Eclectic Medicine

Eclectic medicine was a branch of American medicine which made use of botanical remedies along with other substances and physical therapy practices, popular in the latter half of the 19th and first half of the 20th centuries.
The term was coined by Constantine Samuel Rafinesque (1784 to 1841), a physician living among the Native Americans, and observing their use of medicinal plants. Rafinesque used the word "eclectic" to refer to those physicians who employed whatever was found to be beneficial to their patients (eclectic being derived from the Greek word "eklego", meaning "to choose from").
Therefore, "Eclectics" were doctors who practiced with a philosophy of "alignment with nature," learning from and using concepts from other schools of medical thought.

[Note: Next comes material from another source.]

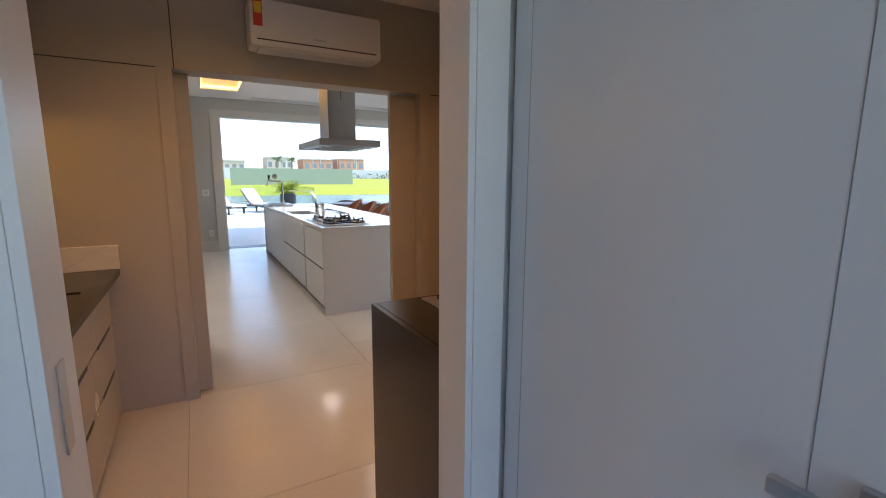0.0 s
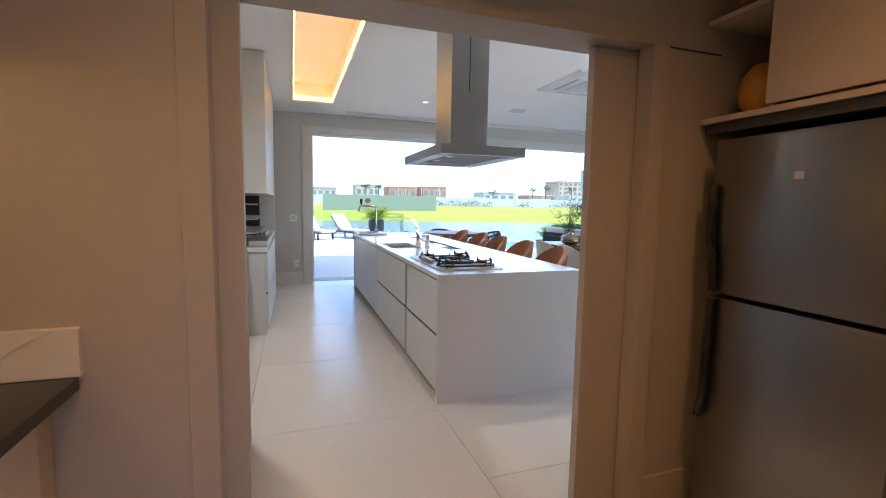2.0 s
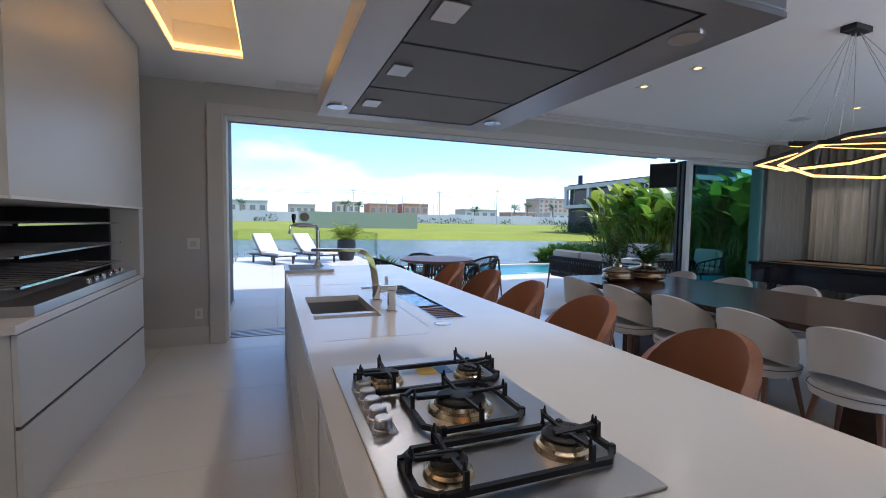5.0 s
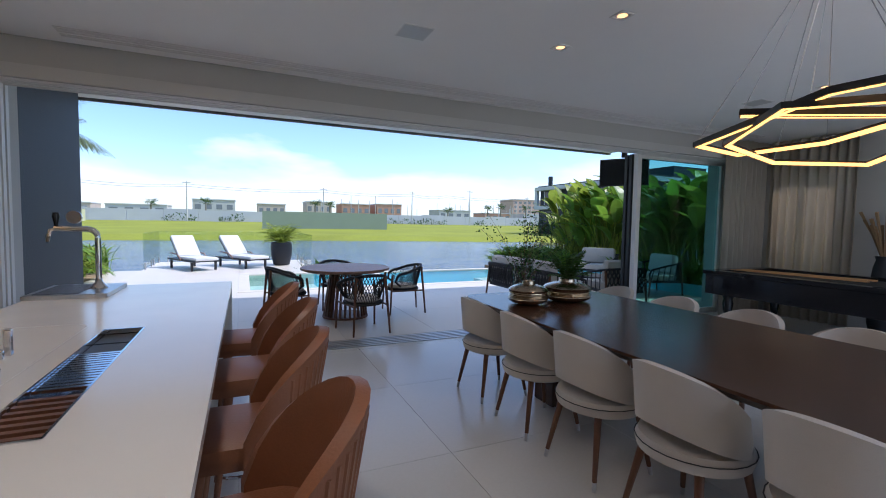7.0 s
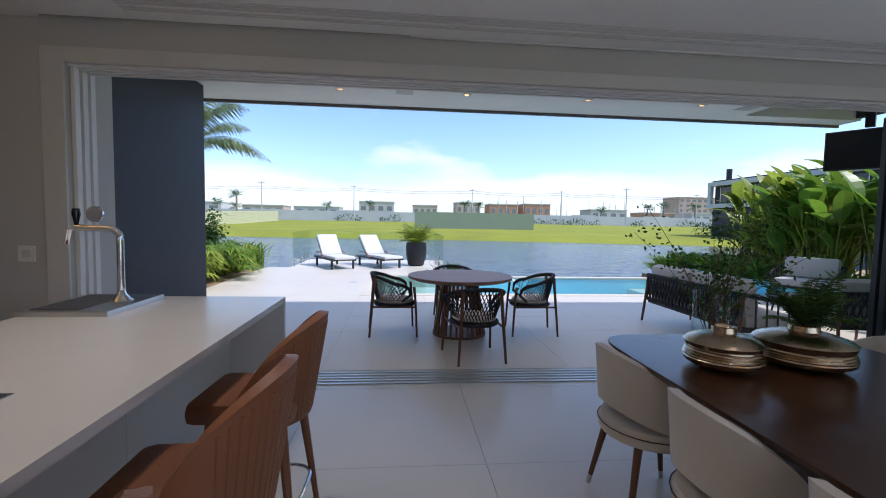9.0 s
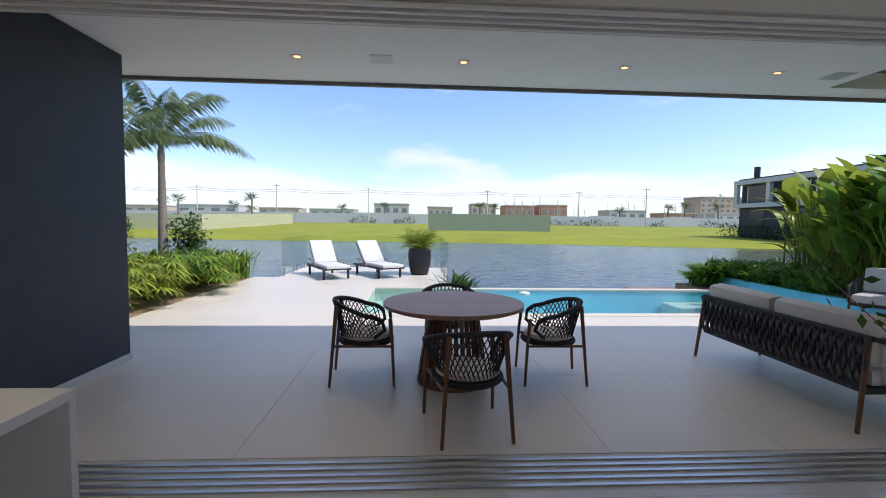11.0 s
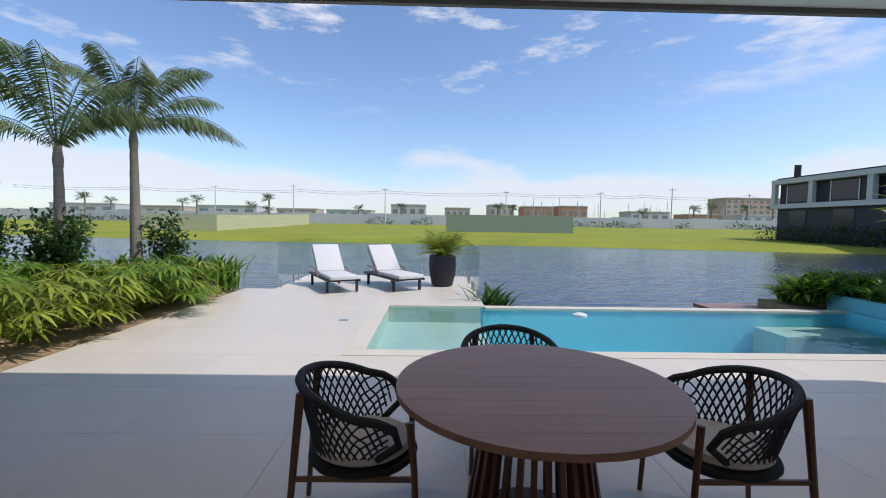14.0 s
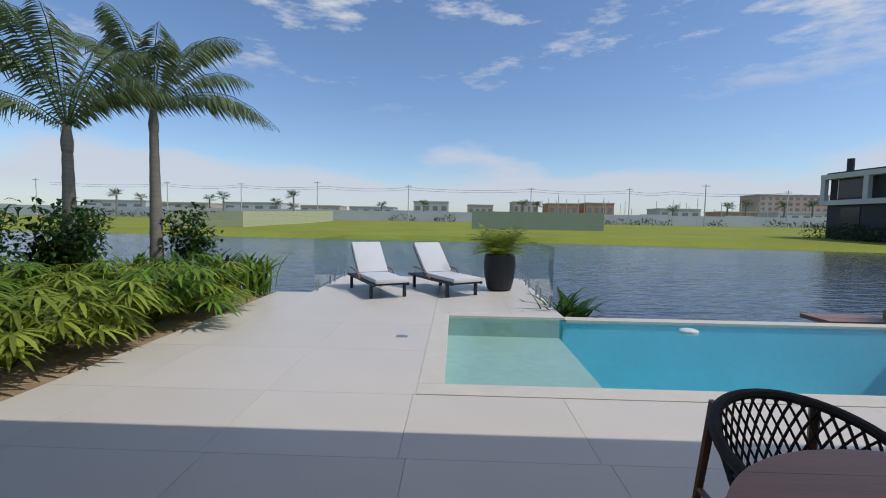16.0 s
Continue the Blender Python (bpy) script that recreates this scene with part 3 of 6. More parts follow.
curtain("curtain", ((9.98, 9.44), (10.95, 9.44)), 0.02, 2.87)
curtain("curtain", ((10.99, 9.36), (10.99, 8.18)), 0.02, 2.87)
win_e = tagged(new("window_2", finish("window_2", boxes([(11.2, 8.35, 0.4, 11.25, 8.4, 2.5), (11.2, 9.25, 0.4, 11.25, 9.3, 2.5), (11.2, 8.35, 2.45, 11.25, 9.3, 2.5), (11.2, 8.35, 0.4, 11.25, 9.3, 0.45), (11.2, 8.81, 0.4, 11.25, 8.85, 2.5)]), BLACKMATT)), "dark framed window behind a sheer curtain", "window", kind="structure")


# ---- lamps and ceiling fittings ----
def spot_data(name, power, color, angle=120, blend=0.8):
    d = bpy.data.lights.new(name, "SPOT")
    d.energy, d.color, d.spot_size, d.spot_blend, d.shadow_soft_size = power, color, radians(angle), blend, 0.06
    return d


# added fill lamp across the unseen south opening, standing in for sky light
day = bpy.data.lights.new("south_fill_lamp", "AREA")
day.shape, day.size, day.size_y, day.energy, day.color = "RECTANGLE", 6.4, 2.4, 13, (0.93, 0.97, 1.0)
day_ob = new("south_fill_lamp", day)
day_ob.matrix_world = look((7.6, 3.3, 1.3), (7.6, 6.0, 1.3))
DINING_SPOT = spot_data("dining_spot", 6, (1.0, 0.88, 0.74), 150, 1.0)
ROOM_SPOT = spot_data("room_spot", 34, (1.0, 0.88, 0.74), 150, 1.0)
TERRACE_SPOT = spot_data("terrace_spot", 16, (1.0, 0.85, 0.66))
SCULLERY_FILL = spot_data("scullery_fill", 14, (1.0, 0.44, 0.13), 150, 1.0)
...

They opposed the techniques of bleeding, chemical purging and the use of mercury compounds common among the "conventional" doctors of that time.

Gemmotherapy


Gemmotherapy-[from Lat. gemma, bud, and New Lat. therapīa, Grk. therapeia, medical treatment] is a form of herbal medicine that uses remedies made principally from the embryonic tissue of various trees and shrubs (the buds and emerging shoots), but also from the reproductive parts (the seeds and catkins) and from newly-grown tissue (the rootlets and the cortex of rootlets). In two instances, remedies are also made from the sap.
This raw material is taken in the Spring (in the case of the seeds, in the Autumn), at the peak time of the tree or shrub’s annual germination, in order to capture the various nutrients, vitamins, plant hormones and enzymes that are released during this process, and which in some cases are only present in the plant at this time. Some practitioners of gemmotherapy (they are rarely referred to as ‘gemmotherapists’) furthermore believe that:



  • the vital energy of trees and shrubs is at its highest point when the new leaves, branches and flowers begin to emerge

  • the vital energy is concentrated in these parts

  • this energy in some way remains in or informs the resulting gemmotherapy remedies; and

  • the efficacy of gemmotherapy remedies is enhanced or explained by it

Ethnopharmacology


When studying the effectiveness of herbal medicines and other nature-derived remedies, the information of the traditional uses of certain extracts of even extract combinations plays a key role. The lack of studies proving the use of herbs in traditional care is especially an issue in the United States where the use of herbal medicine has fallen out of use since the Second World War and was considered suspect since the Flexner Report of 1910 led to the closing of the eclectic medical schools where botanical medicine was exclusively practiced. This is further complicated by most herbal studies in the latter part of the 20th Century having been published in languages other than English such as German, Dutch, Chinese, Japanese, Korean and Farsi. As it may be more difficult to review foreign language publications, many of these publications have undergone been incorporated into the US Food and Drug Administration's "FDA" determinations of drug safety. In 1994 the US Congress passed the Dietary Supplement Health and Education Act (DSHEA), regulating labeling and sales of herbs and other supplements. Most of the 2000 US companies making herbal or natural products choose to market their products as food supplements that do not require substantial testing.